As an alternative to chemicals, quackgrass can be smothered with cardboard or black plastic held in place for most of the growing season and then reseed in September, if quackgrass has died.
When a scientist finds a marketable product that selectively kills quackgrass without harming the lawn, they will be heroes to lawn owners. And rich.
Q: We’re trying to thin out our strawberry patch. Should I remove the older, more established plants or the smaller, newer ones? Last year, our berries were small and I think it was because the plants are so close together. — Lucia Schroeder, Glyndon, Minn.
A: When renovating a strawberry bed, the newer plants are used, instead of the old.
Strawberry beds remain productive for about two or three seasons before plants become crowded and berry size declines. Then, healthy young plants can be dug and replanted at proper spacing in May.
Two planting systems can be used. The matted-row system is commonly used in home gardens. Rows are spaced 3 to 4 feet apart and plants are set 18 to 30 inches apart within the row. Allow runners to form a mat 15 to 18 inches wide, with plants 4 to 6 inches apart.
The second method, called the hill system, produces large, high-quality berries. Space rows 2 to 3 feet apart, with plants 12 to 15 inches apart within the row. Remove runners as they appear, so plants remain as individual “hills.”
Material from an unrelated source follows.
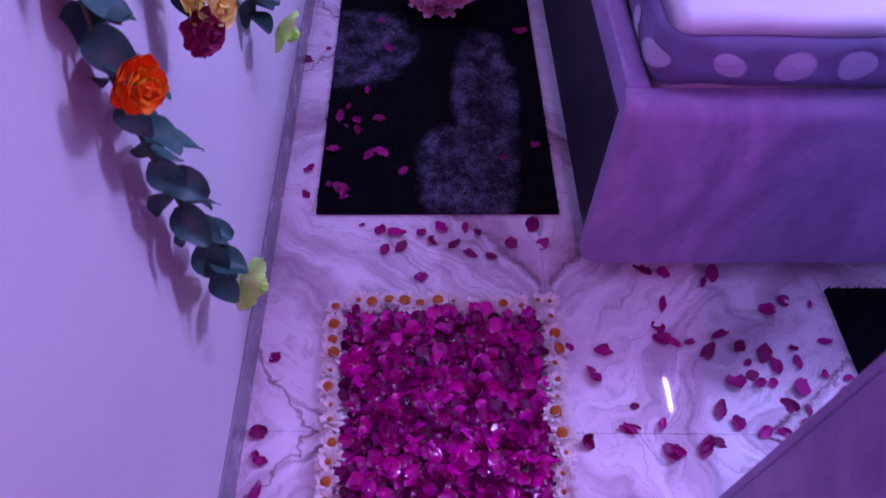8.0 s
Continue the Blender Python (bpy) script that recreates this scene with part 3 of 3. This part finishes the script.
bm = bmesh.new()
along = np.linspace(-1.85, 1.46, 220)
rows = [[bm.verts.new(sheet_at(s, t)) for s in along] for t in np.linspace(0, 1, 17)]
for r0, r1 in zip(rows, rows[1:]):
    for k in range(len(along) - 1):
        bm.faces.new((r0[k], r1[k], r1[k + 1], r0[k + 1]))
bmesh.ops.solidify(bm, geom=list(bm.faces), thickness=0.004)
border = part("sheet_border", bm, SHEET_EDGE, mattress, "lavender dotted hanging edge of the sheet", smooth=True)
rng = random.Random(5)
s = -0.62
while s < 1.40:
    t, k = rng.uniform(0.42, 0.66), rng.uniform(0.026, 0.036)
    bm = bmesh.new()
    lean = rng.uniform(-0.5, 0.5)
    rings = [[bm.verts.new(sheet_at(s + k * f * (math.cos(a) + lean * math.sin(a)), min(0.99, max(0.05, t + k * f * 6.5 * math.sin(a))), 0.0035)) for a in np.linspace(0, 2 * math.pi, 18, endpoint=False)] for f in (0.02, 0.5, 1.0)]
    for r0, r1 in zip(rings, rings[1:]):
        for q in range(18):
            bm.faces.new((r0[q], r1[q], r1[(q + 1) % 18], r0[(q + 1) % 18]))
    part("dot", bm, DOT, border, smooth=True)
    s += rng.uniform(0.085, 0.120)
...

Q: Do you have any suggestions for potato bugs? We’ve used various powders with no success. My grandfather once said the only sure cure for potato bugs is to take one at a time and put it between your thumb and pointer finger and squeeze it. Is that the only cure? — Jim and Judy Frisk.
A: Potato bugs are also known as Colorado potato beetles, which is often the name we find when searching insecticide labels.
Potato beetles have developed resistance to many common insecticides, which then give little or no control. The key is to rotate between several different chemicals including spinosad, permethrin, and Sevin. You might especially try spinosad, which is a relatively new insecticide and has been used with good results by many, as the beetles might not have developed as much resistance to it yet.
You mentioned hand-picking. That is still a legitimate method, walking the potato patch and picking larvae and beetles as you find them. My dad said that as a kid that was his job, and they would drop the beetles in a can of kerosene. Since many of us don’t have kerosene on hand, drop them in a container of soapy water instead.